Al tener conocimiento de la Historia Universal llamó mi atención el Capítulo de La Guerra Santa. Me pareció un contrasentido la expresión. Las Cruzadas constituyen, aprendí después, un referente clave para entender la relación entre la Política y la Religión. Campañas militares apoyadas por la Iglesia para el rescate del Santo Sepulcro y de la Tierra Santa. Un período de violencia santificada que se incubó durante casi doscientos años entre los siglos XI y XII.
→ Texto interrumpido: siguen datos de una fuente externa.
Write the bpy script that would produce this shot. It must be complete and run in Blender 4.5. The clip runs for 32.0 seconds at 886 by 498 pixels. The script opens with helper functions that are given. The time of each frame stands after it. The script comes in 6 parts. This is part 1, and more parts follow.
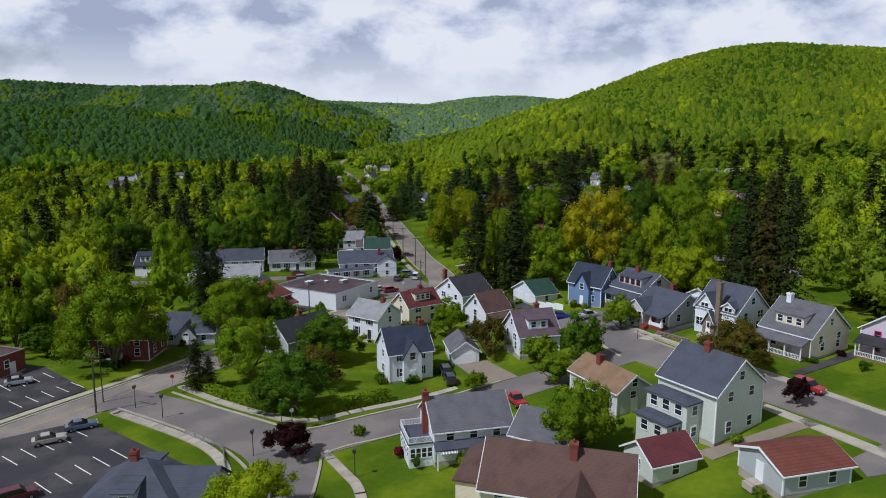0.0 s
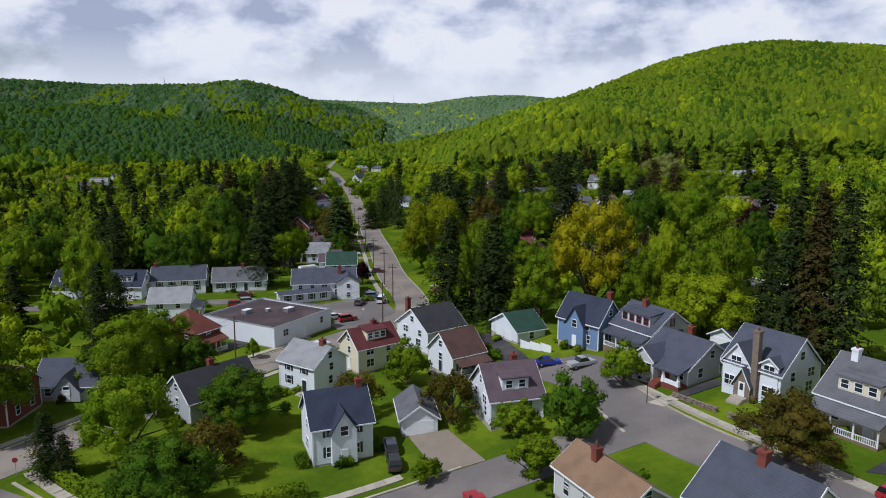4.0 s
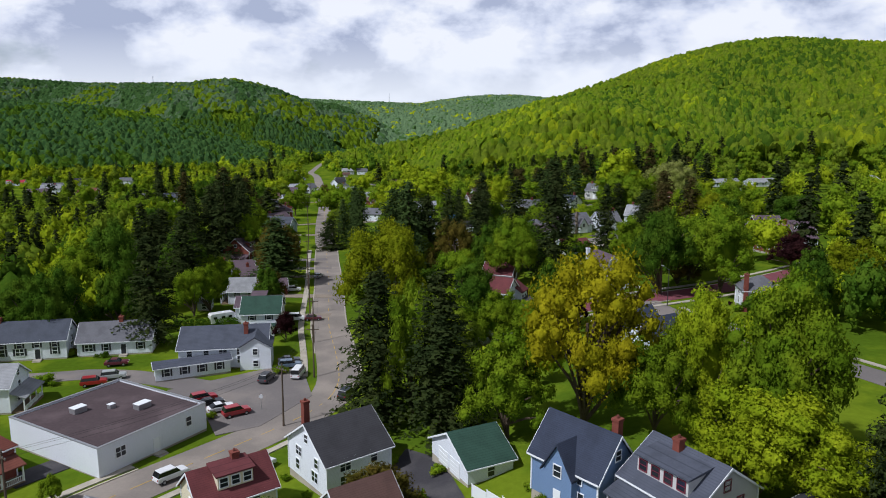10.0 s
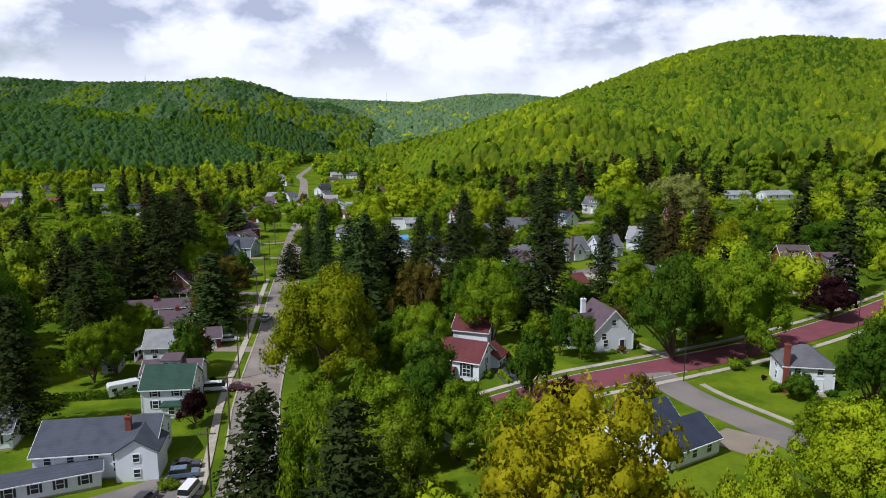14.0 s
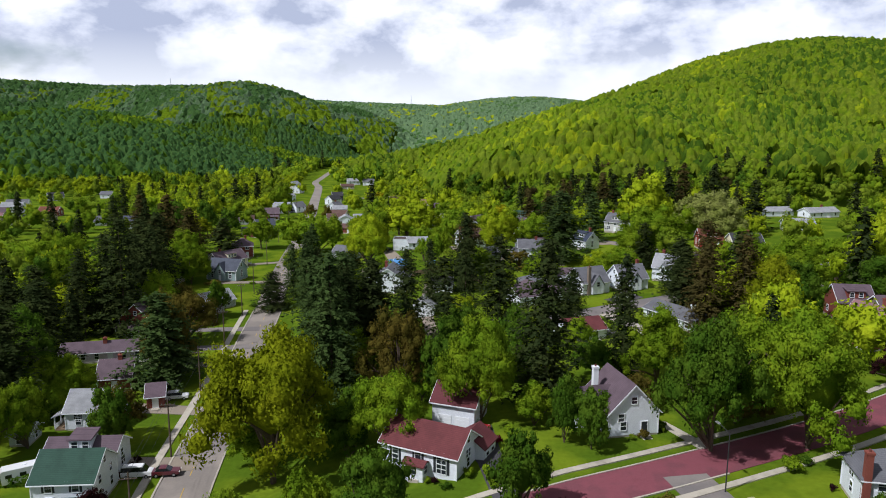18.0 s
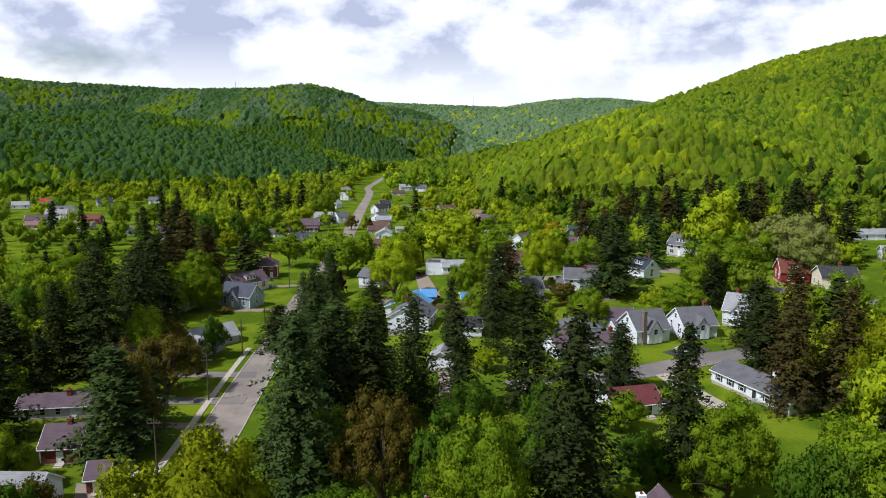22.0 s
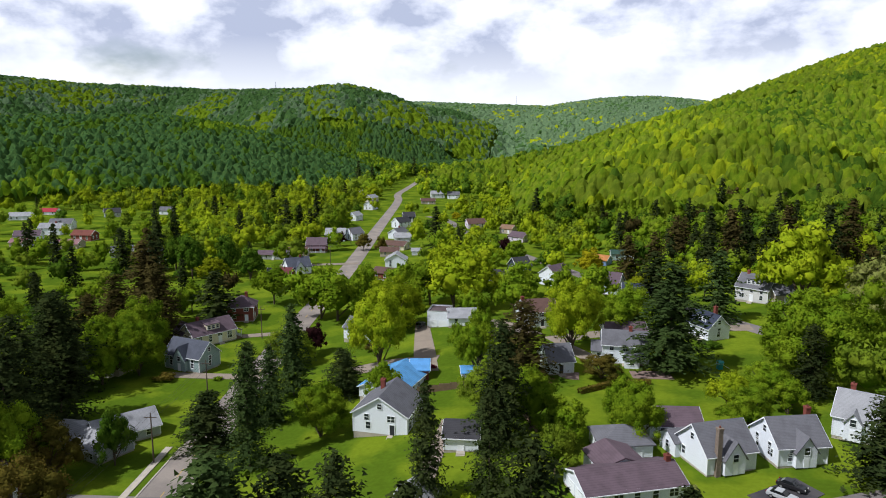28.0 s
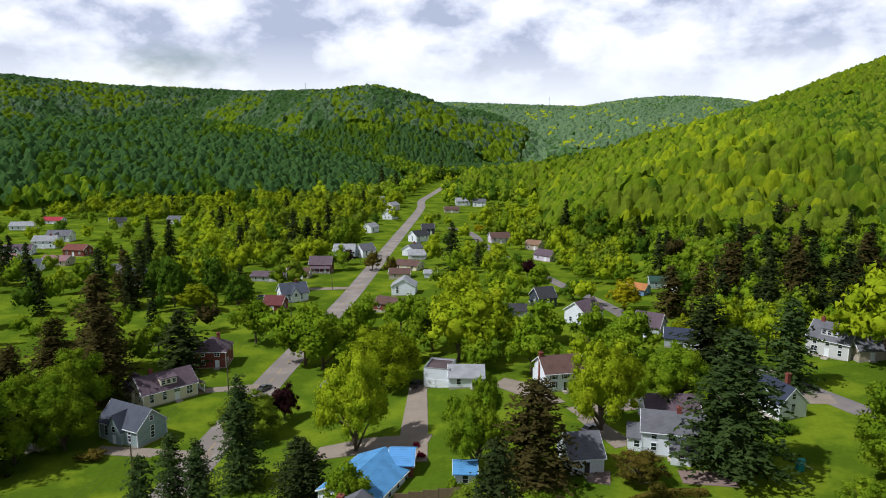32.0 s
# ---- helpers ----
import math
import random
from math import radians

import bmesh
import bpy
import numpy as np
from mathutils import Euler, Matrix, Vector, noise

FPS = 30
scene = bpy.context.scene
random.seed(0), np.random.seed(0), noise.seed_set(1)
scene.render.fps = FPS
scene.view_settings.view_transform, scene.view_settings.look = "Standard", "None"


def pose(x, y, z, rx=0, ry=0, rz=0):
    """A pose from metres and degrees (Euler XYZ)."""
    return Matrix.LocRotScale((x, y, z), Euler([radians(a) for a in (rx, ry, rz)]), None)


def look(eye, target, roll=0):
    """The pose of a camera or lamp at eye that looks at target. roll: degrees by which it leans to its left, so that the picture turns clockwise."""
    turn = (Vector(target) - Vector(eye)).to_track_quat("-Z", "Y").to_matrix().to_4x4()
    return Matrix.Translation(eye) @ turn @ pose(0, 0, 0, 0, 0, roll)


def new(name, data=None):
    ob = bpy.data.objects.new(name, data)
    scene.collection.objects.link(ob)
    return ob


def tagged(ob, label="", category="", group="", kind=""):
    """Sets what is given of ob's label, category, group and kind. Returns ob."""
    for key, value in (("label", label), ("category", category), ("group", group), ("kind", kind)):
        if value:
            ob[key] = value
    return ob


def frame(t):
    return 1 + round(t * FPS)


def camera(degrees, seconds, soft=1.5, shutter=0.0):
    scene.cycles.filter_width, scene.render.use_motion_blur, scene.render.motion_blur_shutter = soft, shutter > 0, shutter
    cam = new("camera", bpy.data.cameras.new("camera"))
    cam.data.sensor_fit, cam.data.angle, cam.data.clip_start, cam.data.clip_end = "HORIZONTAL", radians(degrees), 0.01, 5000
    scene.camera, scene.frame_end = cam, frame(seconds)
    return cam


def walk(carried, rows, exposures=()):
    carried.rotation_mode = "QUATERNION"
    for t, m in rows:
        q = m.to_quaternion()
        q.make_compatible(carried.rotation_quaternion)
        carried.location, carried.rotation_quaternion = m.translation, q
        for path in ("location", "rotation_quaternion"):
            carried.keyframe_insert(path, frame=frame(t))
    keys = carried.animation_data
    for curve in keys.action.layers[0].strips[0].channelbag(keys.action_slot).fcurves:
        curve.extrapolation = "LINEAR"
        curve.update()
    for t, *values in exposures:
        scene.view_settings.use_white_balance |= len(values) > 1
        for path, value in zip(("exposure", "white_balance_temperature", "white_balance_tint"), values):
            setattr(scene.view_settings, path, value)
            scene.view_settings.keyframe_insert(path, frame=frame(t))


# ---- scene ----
cam = camera(64.8, 32.0, soft=1.0)
METRES, EYE, TILT, LEAN, TURN = 288.0, 44.0, -9.9, 0.0, 0.0
ROWS = [
    (0.0, 0.0, 0.0, 0.0, 0.0, 0.0, -0.0),
    (0.5, 0.0032, 0.014, 0.002, -0.02, 0.01, -0.01),
    (1.0, 0.0065, 0.0279, 0.004, -0.04, 0.02, 0.0),
    (1.5, 0.0099, 0.0422, 0.006, -0.06, 0.0, -0.02),
    (2.0, 0.0133, 0.0564, 0.0082, -0.07, -0.02, -0.02),
    (2.5, 0.0163, 0.0706, 0.0104, -0.09, -0.03, -0.02),
    (3.0, 0.0195, 0.0845, 0.0125, -0.12, -0.04, -0.03),
    (3.5, 0.0226, 0.0986, 0.0148, -0.13, -0.02, -0.05),
    (5.5, 0.0357, 0.1548, 0.0245, -0.18, 0.01, -0.0),
    (6.0, 0.0388, 0.1698, 0.0269, -0.19, -0.0, -0.01),
    (6.5, 0.0419, 0.185, 0.0296, -0.2, -0.0, 0.01),
    (7.0, 0.0449, 0.1999, 0.0325, -0.21, -0.04, -0.01),
    (7.5, 0.0479, 0.2144, 0.0356, -0.24, -0.06, -0.01),
    (8.0, 0.0508, 0.2291, 0.0384, -0.24, -0.05, -0.02),
    (8.5, 0.054, 0.2437, 0.0417, -0.24, -0.02, -0.02),
    (9.0, 0.0576, 0.2582, 0.0452, -0.25, -0.02, -0.04),
    (9.5, 0.0614, 0.2735, 0.0493, -0.27, -0.03, -0.05),
    (10.0, 0.0651, 0.2889, 0.0538, -0.28, -0.05, -0.08),
    (10.5, 0.0688, 0.3043, 0.0582, -0.28, -0.05, -0.06),
    (11.0, 0.0721, 0.3196, 0.062, -0.3, -0.08, -0.05),
    (11.5, 0.0758, 0.3343, 0.0664, -0.33, -0.07, -0.06),
    (12.0, 0.0793, 0.3493, 0.0716, -0.32, -0.11, -0.07),
    (12.5, 0.0831, 0.3648, 0.0768, -0.31, -0.1, -0.07),
    (13.0, 0.0869, 0.3802, 0.0816, -0.3, -0.12, -0.09),
    (13.5, 0.0906, 0.3956, 0.0867, -0.31, -0.15, -0.07),
    (14.0, 0.094, 0.4103, 0.0914, -0.33, -0.18, -0.08),
    (14.5, 0.0971, 0.4244, 0.0959, -0.34, -0.18, -0.06),
    (16.5, 0.1099, 0.4729, 0.1095, -0.28, -0.09, -0.11),
    (17.0, 0.114, 0.4852, 0.1131, 0.22, -0.07, -0.21),
    (17.5, 0.118, 0.4977, 0.1169, 0.99, -0.03, -0.39),
    (18.0, 0.1223, 0.51, 0.1206, 1.76, 0.01, -0.52),
    (18.5, 0.1263, 0.5228, 0.1247, 2.5, 0.04, -0.68),
    (19.0, 0.1303, 0.536, 0.1289, 3.26, 0.06, -0.82),
    (19.5, 0.1341, 0.5492, 0.1329, 4.0, 0.08, -0.96),
    (20.0, 0.1375, 0.5625, 0.1369, 4.73, 0.07, -1.12),
    (20.5, 0.1405, 0.5762, 0.1409, 5.41, 0.04, -1.22),
    (21.0, 0.1435, 0.59, 0.1449, 6.0, 0.04, -1.29),
    (21.5, 0.1462, 0.604, 0.1487, 6.46, 0.03, -1.36),
    (22.0, 0.1488, 0.6183, 0.1525, 6.81, 0.02, -1.42),
    (22.5, 0.1509, 0.6329, 0.1566, 7.13, -0.01, -1.45),
    (23.0, 0.1528, 0.6476, 0.1603, 7.44, -0.01, -1.49),
    (23.5, 0.1545, 0.6627, 0.164, 7.76, -0.03, -1.53),
    (24.0, 0.1559, 0.6783, 0.1679, 7.95, -0.04, -1.55),
    (24.5, 0.1571, 0.6939, 0.1719, 8.12, -0.08, -1.56),
    (25.0, 0.1581, 0.7088, 0.1756, 8.27, -0.09, -1.58),
    (25.5, 0.159, 0.7251, 0.1798, 8.61, -0.07, -1.63),
    (27.5, 0.1632, 0.7939, 0.1985, 10.12, -0.18, -1.8),
    (28.0, 0.1639, 0.8116, 0.2028, 10.4, -0.19, -1.84),
    (28.5, 0.1646, 0.829, 0.207, 10.74, -0.2, -1.9),
    (29.0, 0.165, 0.8464, 0.2113, 11.12, -0.19, -1.98),
    (29.5, 0.1654, 0.8637, 0.2158, 11.57, -0.22, -2.04),
    (30.0, 0.1654, 0.881, 0.2202, 11.97, -0.23, -2.1),
    (30.5, 0.1653, 0.8985, 0.225, 12.27, -0.25, -2.14),
    (31.0, 0.1651, 0.9158, 0.2298, 12.54, -0.27, -2.17),
    (31.5, 0.1649, 0.9333, 0.2348, 12.8, -0.27, -2.2),
    (32.0, 0.1647, 0.9507, 0.2402, 13.06, -0.28, -2.24),
]
walk(cam, [(t, pose(0, 0, EYE, TILT, LEAN, TURN) @ pose(METRES * x, METRES * y, METRES * z, 90 + pitch, roll, yaw)) for t, x, y, z, yaw, pitch, roll in ROWS],
     exposures=[(0, -0.66, 5980, 12), (6, -0.58, 6000, 12), (10, -0.46, 6050, 12), (13, -0.32, 6120, 12), (18, -0.24, 6180, 12), (22, -0.14, 6220, 12), (26, -0.14, 6240, 12), (32, -0.26, 6200, 11)])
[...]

Esa impronta eclesiástica se inició con el llamado de Papa Urbano II: “Renuncia a ti mismo, toma tu cruz y sígueme” (Mateo 16: 24) y la respuesta de los religiosos y laicos: “Deus lo vult” (Dios lo quiere) y que aún pesa como legado falaz en la confrontación entre la guerra y la paz, presente en el devenir civilizatorio. Con razón, especialistas en el tema sostienen que «Judaísmo, Cristianismo e Islam continuarán contribuyendo a la destrucción del mundo mientras no cambien el discurso de la violencia en los ‘textos sagrados’ y hasta que no afirmen fehacientemente el poder no violento de Dios». (Jack Nelson-Pallmeyer, dixit).
A inicios del siglo XX, la persistencia del tema acerca de la violencia en las plegarias a Dios, escenificadas en medio de la guerra, es y seguirá siendo objeto de crítica por escritores reconocidos. En 1904, en medio de la guerra Hispánica-Estadounidense en Cuba y Filipinas, Mark Twain (Samuel Clemens), escribe “La Oración de Guerra” (The War Preyer, en inglés). Allí alude, por ejemplo, a los deseos del corazón que se esconden, que no se pronuncian, en las plegarias que se elevan al Ser Supremo por la victoria, sin conciencia y sin meditaciones previas acerca de las consecuencias y efectos sobre el enemigo, los otros. Al invocar a Dios, ten cuidado no sea que al pedir un beneficio para tu causa, esté implícita una maldición para tu vecino. Veamos fragmentos de esa Oración de Guerra:
“Oh Señor, Padre nuestro, nuestros jóvenes patriotas, ídolos de nuestros corazones, se dirigen al frente de batalla – ¡no te apartes de su lado! Desde la dulce paz de nuestros hogares nosotros les acompañamos -en espíritu- a aplastar al enemigo. ¡Oh Dios, nuestro Señor, ayúdanos a destrozar sus soldados y convertirlos en despojos sangrientos, ayúdanos a cubrir sus campos sonrientes con las pálidas formas de sus patriotas muertos, ayúdanos a ahogar el tronar de los cañones con los gemidos de sus heridos retorciéndose de dolor, ayúdanos a destruir con un huracán de fuego sus humildes moradas, ayúdanos a estrangular los corazones de sus inocentes viudas con dolor inconsolable, mancha la blanca nieve con la sangre de sus pies heridos. Te lo pedimos en espíritu de amor, a ti que eres la fuente del amor y fiel refugio y amigo de todos los que están cansados y buscan tu ayuda con corazones humildes y contritos. Amén”.
En los tiempos actuales, esa reflexión revela, además, el fanatismo religioso y el patrioterismo ciego para justificar lo injustificable: el exterminio entre prójimos. Se glorifica a los inocentes, víctimas de la violencia, ahora mártires de la resistencia.
Nota al margen: Ofrezco mis disculpas a los lectores por el lapsus mentis-calamis al citar en mi último artículo a J. V. González como autor de “Venezuela Heroica”, por Eduardo Blanco. Pido perdón por la confusión que hubiese podido generar tal equivocación.